# START OF DATA

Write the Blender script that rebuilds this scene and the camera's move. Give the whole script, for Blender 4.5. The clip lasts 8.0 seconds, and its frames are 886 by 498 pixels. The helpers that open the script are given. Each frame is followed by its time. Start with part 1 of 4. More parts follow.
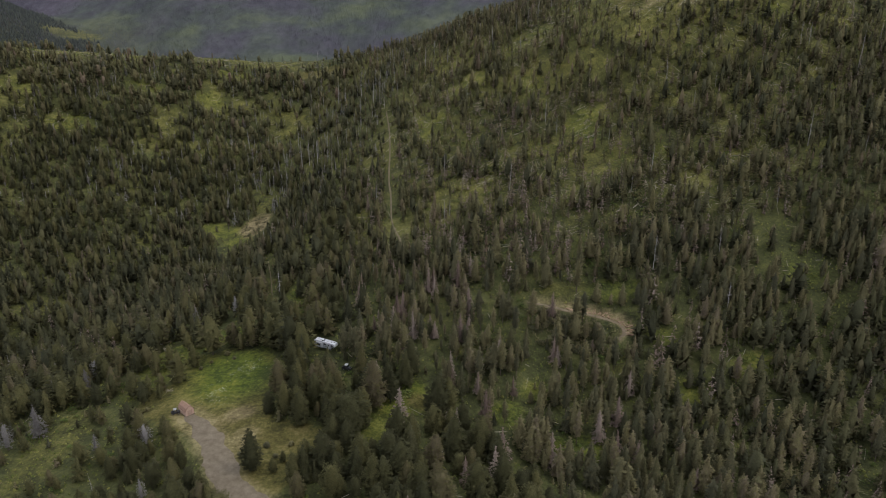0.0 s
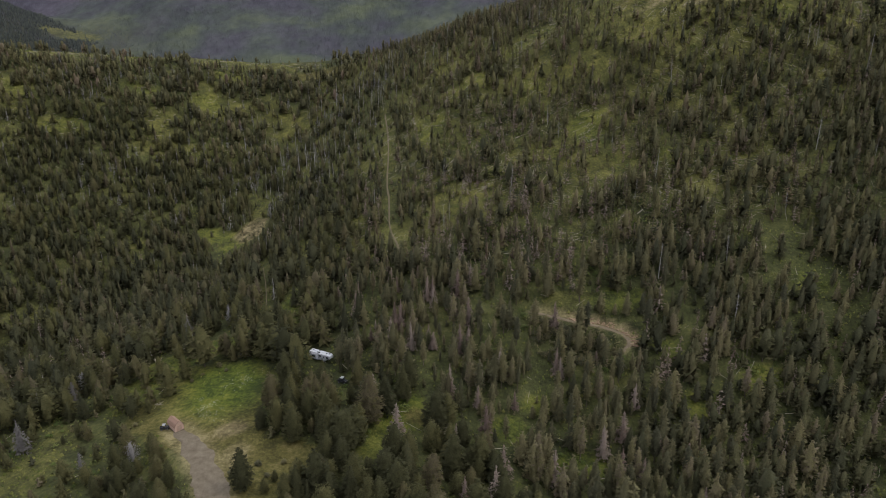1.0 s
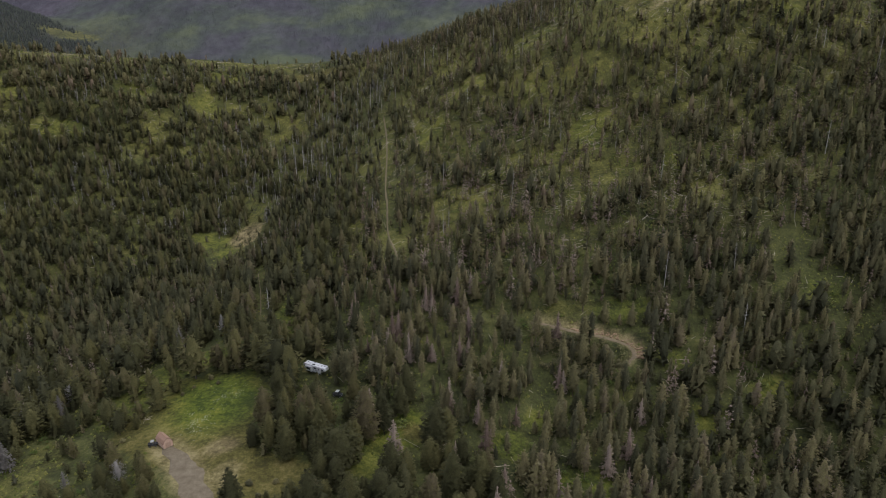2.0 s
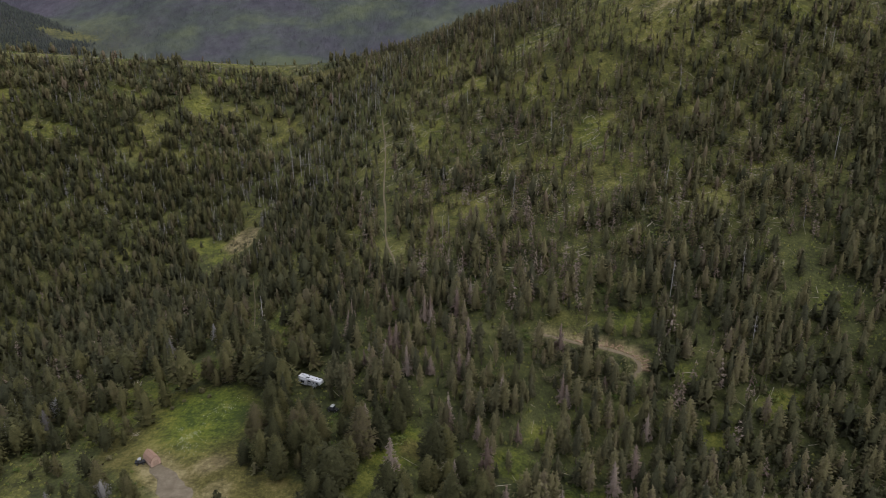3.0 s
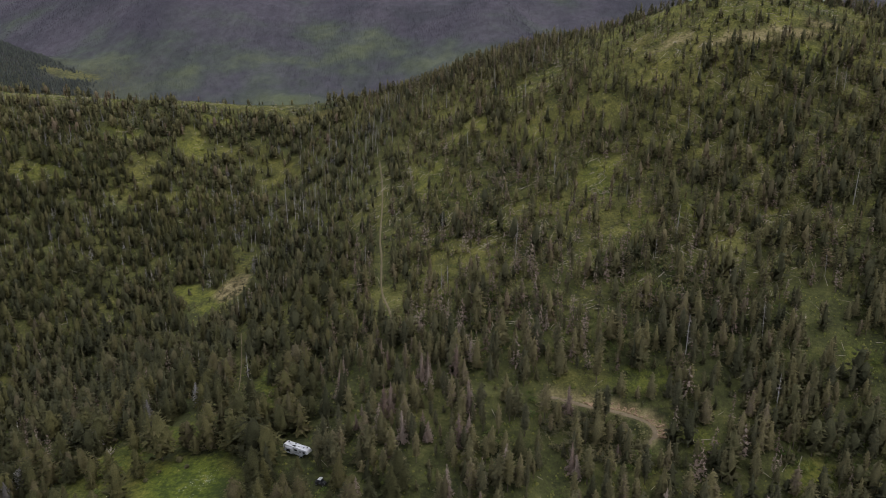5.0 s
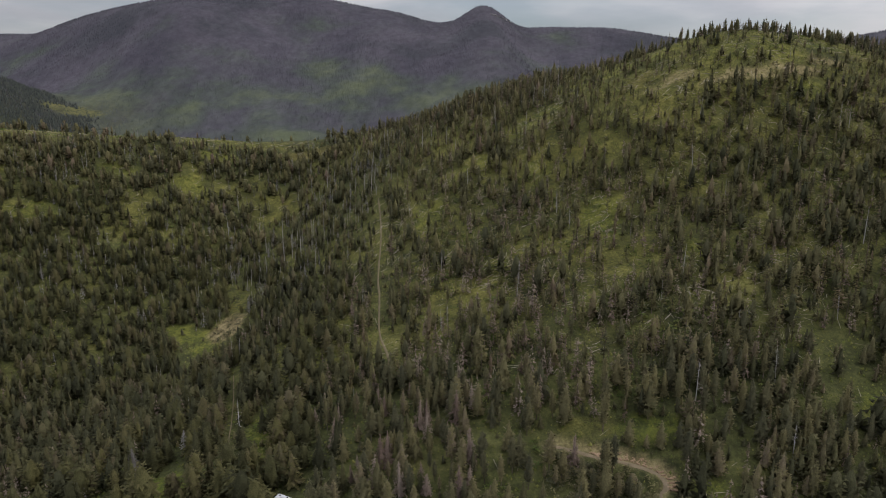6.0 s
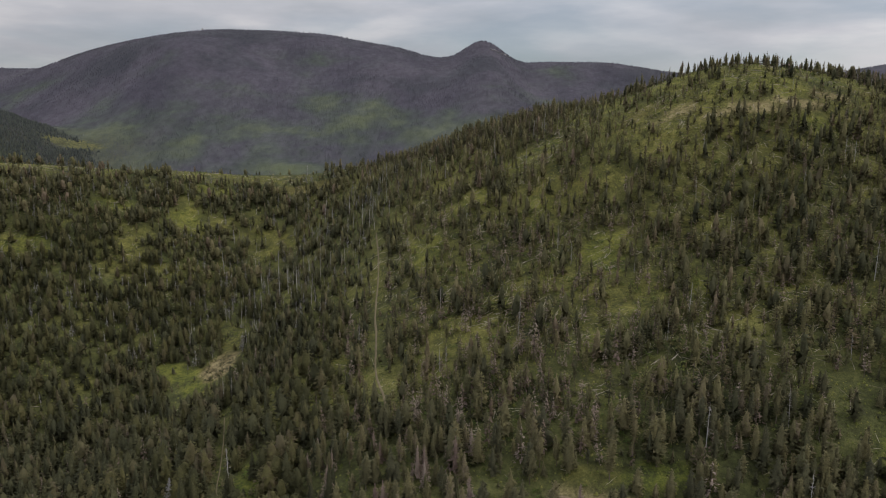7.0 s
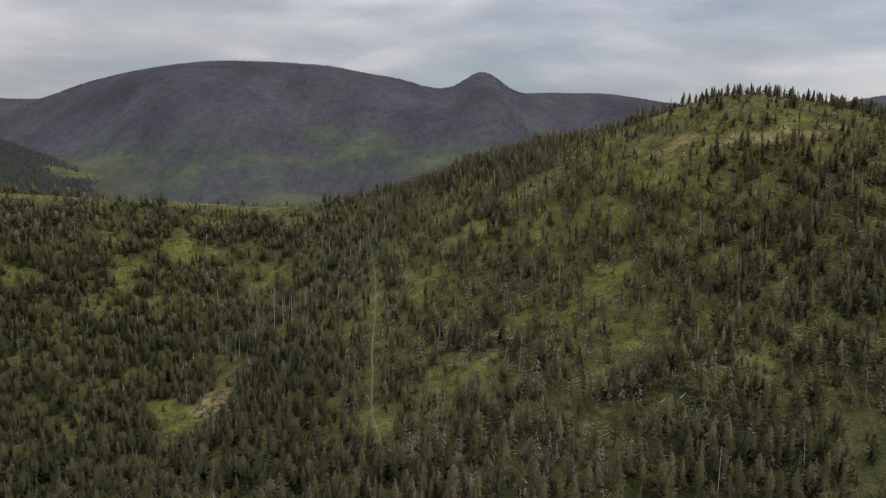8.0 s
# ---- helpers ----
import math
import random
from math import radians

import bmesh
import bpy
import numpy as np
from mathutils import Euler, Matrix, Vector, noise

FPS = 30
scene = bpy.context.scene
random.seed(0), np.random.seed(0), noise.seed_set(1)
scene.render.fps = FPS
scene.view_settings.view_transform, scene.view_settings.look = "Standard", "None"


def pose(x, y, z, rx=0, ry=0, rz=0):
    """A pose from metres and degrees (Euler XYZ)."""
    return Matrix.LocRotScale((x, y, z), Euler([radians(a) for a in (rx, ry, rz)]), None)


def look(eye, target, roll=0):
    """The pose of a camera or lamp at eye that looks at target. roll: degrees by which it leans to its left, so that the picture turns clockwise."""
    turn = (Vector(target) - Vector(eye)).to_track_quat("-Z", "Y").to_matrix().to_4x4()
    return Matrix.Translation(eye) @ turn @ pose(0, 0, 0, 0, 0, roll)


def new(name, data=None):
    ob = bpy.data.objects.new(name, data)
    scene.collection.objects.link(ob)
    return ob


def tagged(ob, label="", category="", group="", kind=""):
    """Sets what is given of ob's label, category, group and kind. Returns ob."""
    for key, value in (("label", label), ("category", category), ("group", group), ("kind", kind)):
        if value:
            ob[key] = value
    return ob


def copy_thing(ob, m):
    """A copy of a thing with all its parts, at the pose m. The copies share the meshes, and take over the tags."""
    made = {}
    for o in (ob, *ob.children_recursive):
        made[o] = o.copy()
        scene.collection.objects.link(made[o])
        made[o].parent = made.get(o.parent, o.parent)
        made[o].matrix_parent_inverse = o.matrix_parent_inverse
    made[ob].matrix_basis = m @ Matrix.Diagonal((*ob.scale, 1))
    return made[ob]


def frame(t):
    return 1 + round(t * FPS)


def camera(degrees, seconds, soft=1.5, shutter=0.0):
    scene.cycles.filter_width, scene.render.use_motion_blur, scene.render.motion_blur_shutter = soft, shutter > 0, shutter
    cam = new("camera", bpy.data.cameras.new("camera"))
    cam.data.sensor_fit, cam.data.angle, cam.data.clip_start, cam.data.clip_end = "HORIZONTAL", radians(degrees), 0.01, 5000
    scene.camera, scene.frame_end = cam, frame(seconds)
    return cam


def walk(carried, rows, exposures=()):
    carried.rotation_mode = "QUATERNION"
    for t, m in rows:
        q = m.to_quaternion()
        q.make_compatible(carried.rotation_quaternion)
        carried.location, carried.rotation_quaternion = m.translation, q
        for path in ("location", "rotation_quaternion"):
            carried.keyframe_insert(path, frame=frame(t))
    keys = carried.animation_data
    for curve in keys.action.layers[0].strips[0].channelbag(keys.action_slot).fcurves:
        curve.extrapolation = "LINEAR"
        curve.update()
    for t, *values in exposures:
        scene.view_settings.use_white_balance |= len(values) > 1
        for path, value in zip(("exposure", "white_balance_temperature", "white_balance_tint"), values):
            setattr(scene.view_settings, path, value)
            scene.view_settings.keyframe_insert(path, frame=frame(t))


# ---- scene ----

# END OF DATA

● **REQUIREMENT**
Starting at the top of the listing above, reproduce each line up to and including the one with "import numpy as np"; omit the pictures.

● **RESULT BELOW**
Write the Blender script that rebuilds this scene and the camera's move. Give the whole script, for Blender 4.5. The clip lasts 8.0 seconds, and its frames are 886 by 498 pixels. The helpers that open the script are given. Each frame is followed by its time. Start with part 1 of 4. More parts follow.
0.0 s
1.0 s
2.0 s
3.0 s
5.0 s
6.0 s
7.0 s
8.0 s
# ---- helpers ----
import math
import random
from math import radians

import bmesh
import bpy
import numpy as np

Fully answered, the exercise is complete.